Les 48.000 salariés de Pôle emploi, issus de l'ANPE et des Assedic, élisent pour la première fois à partir de lundi leurs représentants, sur fond de mécontentement sur les conditions de travail et de réception des chômeurs, et sur les dysfonctionnements engendrés par la fusion.
Soumis à forte pression par l'explosion des demandeurs d'emploi inscrits depuis l'été 2008 (plus de 4 millions en septembre toutes catégories confondues), le personnel a commencé à voter lundi en Ile-de-France et dans le Nord-Pas-de-Calais.
Le scrutin, à l'issue imprévisible car premier du genre, s'étalera jusqu'en décembre. "Un premier profil des rapports de forces", selon un syndicaliste, émergera vendredi quand la moitié environ des salariés et une quinzaine de régions auront voté, trois semaines après une grève suivie.
La forte participation attendue - autour de 70% selon les syndicats - devrait éviter un second tour.
La région Provence-Alpes-Côte d'Azur votera en dernier.
Le scrutin se fera aussi en différé à La Réunion où une majorité d'agences étaient fermées en raison d'une grève dure, entrée lundi dans sa deuxième semaine.
Promulguée début 2008, la création de Pôle emploi, "plus grande réforme du service public des 30 dernières années" selon le gouvernement, a pour but de simplifier et personnaliser les démarches des demandeurs d'emploi avec un guichet unique pour l'indemnisation et l'accompagnement.
Mais, sur le terrain, Pôle emploi est encore loin de tenir toutes ses promesses, notamment d'affecter davantage d'agents au contact du public.
Les bugs de la fusion sont dénoncés par l'ensemble des syndicats, des modérés aux plus critiques: systèmes informatiques ne communiquant pas, pas de bureaux pour tous, des sites mixtes mais pas unifiés obligeant à d'incessants déplacements, des formations trop courtes pour devenir polyvalents.
Malgré une volonté désormais affichée par la direction de prendre en compte le stress et la perte de repères engendrée par la fusion, "il y a un mécontentement général", observe Dominique Nuges (Unsa). "La question est de savoir s'il va s'exprimer contre les syndicats qui ont accompagné la fusion, et donc pour les plus radicaux", ajoute-t-il.
Les poids-lourds comme le Snu-FSU (premier syndicat de l'ANPE), FO (deuxième à l'ANPE et deuxième aux Assedic), la CGT (troisième dans les deux établissements) et la CFDT (deuxième aux Assedic, mais minoritaire à l'ANPE) partent favoris.
En application des nouvelles règles de représentativité syndicale, la direction pourrait perdre comme interlocuteurs l'Unsa, la CFTC, le Snap (ex-CFTC) et dans certains cas la CFE-CGC s'ils ratent la barre de 10%.
Sud Emploi, inégalement implanté, devrait aussi rester hors jeu.
Les dernières élections, en 2007 aux Assedic et en 2008 à l'ANPE, avaient suscité une participation élevée, avoisinant respectivement 80% et 60%.
Une majorité du personnel, environ 30.000, est issu de l'ANPE.
Autre inconnue du scrutin, l'impact des guerres intestines qui ont agité la CGT, FO et la CFTC entre les ex-ANPE et les ex-Assedic.
"Ce sont des élections un peu compliquées dans un contexte où la fusion est très mal vécue et a été très mal préparée.
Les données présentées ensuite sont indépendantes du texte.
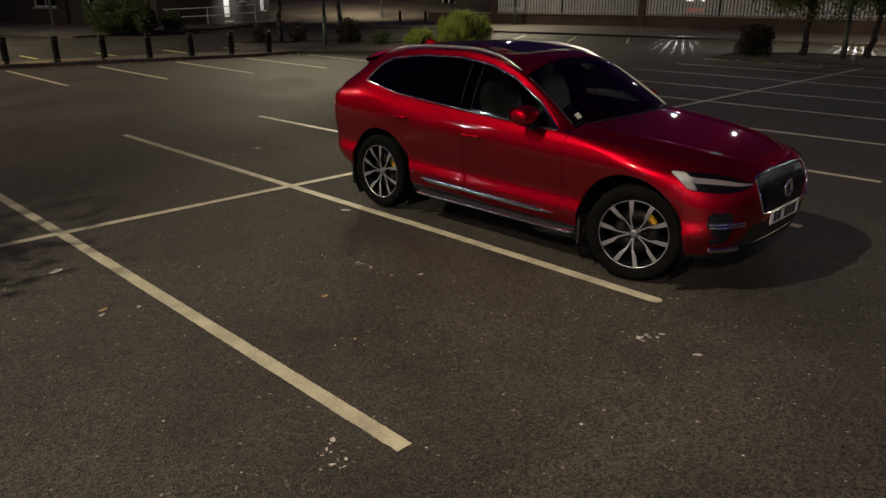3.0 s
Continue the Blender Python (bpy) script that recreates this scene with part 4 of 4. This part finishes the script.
raised("island_bed", NEAR_BED, 0.05, SOIL, "dark bare soil planting bed behind a concrete edging", "planting bed")
kerb_run([(-16.0, -8.68), (-1.78, -8.645), (9.0, -8.42)], 0.15, 0.085, EDGING, "kerb", "worn pale concrete edging along the planting bed")
BACK_PAVE = [(-34.84, 26.62), (-24.22, 27.00), (-17.12, 28.32), (-10.86, 29.40), (21.22, 31.65), (18.49, 51.06), (-42.61, 48.06), (-41.62, 30.95)]
raised("pavement", BACK_PAVE, 0.10, PAVING, "grey tarmac pavement along the boundary wall", "pavement")
kerb_run([(-41.62, 30.95), (-34.84, 26.62), (-24.22, 27.00), (-17.12, 28.32), (-10.86, 29.40), (21.22, 31.65)])
for x, y in ((-18.63, 21.82), (-16.06, 22.77), (-13.60, 23.79), (-21.30, 20.78), (-8.24, 24.96), (-4.55, 25.49), (-0.93, 26.03)):
    marking(x, y, x - 2.4, y + 4.1, 0.09)
for k in range(4):
    marking(-24.37 + 0.3 * k, 2.46 + 2.40 * k, -21.2 + 0.27 * k, 2.44 + 2.40 * k, 0.095, mat=YELLOW, label="yellow painted bay line beside the road")
for x0, y0, x1, y1 in ((-20.32, 1.3, -20.03, 2.02), (-20.01, 2.33, -19.69, 3.1)):
    for k in range(7):
        marking(x0 + (x1 - x0) * k / 7, y0 + (y1 - y0) * k / 7, x0 + (x1 - x0) * (k + 0.7) / 7, y0 + (y1 - y0) * (k + 0.7) / 7, 0.09, mat=YELLOW, label="short yellow dash on the verge behind the kerb").location.z = 0.0755
for dx in (0.0, 0.35):
    marking(-12.97 + dx, 15.0 - dx, -13.52 + dx, 16.75 + dx, 0.08, mat=YELLOW, label="double yellow line round the kerb end")
marking(-7.5, 18.7, -6.75, 18.72, 0.11, mat=YELLOW, label="yellow painted mark at the kerb end")
# bollards
bm = bmesh.new()
lathe(bm, [(0.098, -0.02), (0.098, 0.625), (0.108, 0.63), (0.108, 0.66), (0.094, 0.664), (0.094, 0.682), (0.108, 0.686), (0.108, 0.745), (0.085, 0.775), (0.0005, 0.783)], 20)
BOLLARD = mesh_of("bollard", bm, BLACK_METAL, True)
bm = bmesh.new()
lathe(bm, [(0.095, 0.666), (0.0955, 0.673), (0.095, 0.680)], 20)
BAND = mesh_of("band", bm, GREEN_PAINT, True)
for k in range(-5, 6):
    ob = new("bollard", BOLLARD)
    ob.matrix_world = pose(-20.066 + 0.2487 * k, 2.233 + 1.3246 * k, 0.07, random.uniform(-1.5, 1.5), random.uniform(-1.5, 1.5), 0)
    tagged(ob, "black metal bollard standing on the verge", "bollard", "bollards along the verge")
    new("band", BAND).parent = ob
for x, y in ((-38.21, 32.41), (-37.03, 33.90)):
    ob = new("bollard", BOLLARD)
    ob.matrix_world = pose(x, y, 0.09)
    tagged(ob, "black metal bollard by the side road", "bollard", "bollards by the side road")
    new("band", BAND).parent = ob
# shrubs
clump("shrub", (-35.06, 10.42, 0.08), (1.81, 1.90, 1.67), 26000, 0.181, (LEAF_DARK, LEAF), 3, "broad untrimmed green shrub on the pavement corner", "shrub", lean=0.3, fine=0.09)
clump("shrub", (-36.64, 13.93, 0.08), (0.62, 0.62, 0.97), 1200, 0.142, (LEAF_DARK, LEAF), 4, "small dark shrub beside a handrail", "shrub")
clump("shrub", (-23.54, 13.34, 0.06), (0.42, 0.42, 0.78), 1300, 0.09, (LEAF_BROWN, LEAF_DARK), 5, "small dark shrub in the planting bed", "shrub")
clump("shrub", (-24.01, 11.76, 0.06), (0.45, 0.40, 0.70), 1100, 0.09, (LEAF_BROWN, LEAF_DARK), 6, "small dark shrub in the planting bed", "shrub")
clump("shrub", (-21.12, 14.20, 0.06), (0.55, 0.55, 1.0), 2000, 0.1, (LEAF_BROWN, LEAF_DARK), 7, "dark shrub round a tree foot", "shrub")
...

Pôle emploi navigue encore à vue dans certains domaines, comme on l'a encore vu lors de la négociation de la future convention collective", a jugé lundi Loïc Barboux (FO).
Les syndicats ont jusqu'au 20 novembre pour avaliser la nouvelle convention collective, qui modifie et régit notamment les rémunérations, le temps de travail et l'affiliation à la retraite. Elle incite les ex-agents de l'ANPE à renoncer à leur statut public, avec une augmentation de deux mois et demi de salaire à la clé.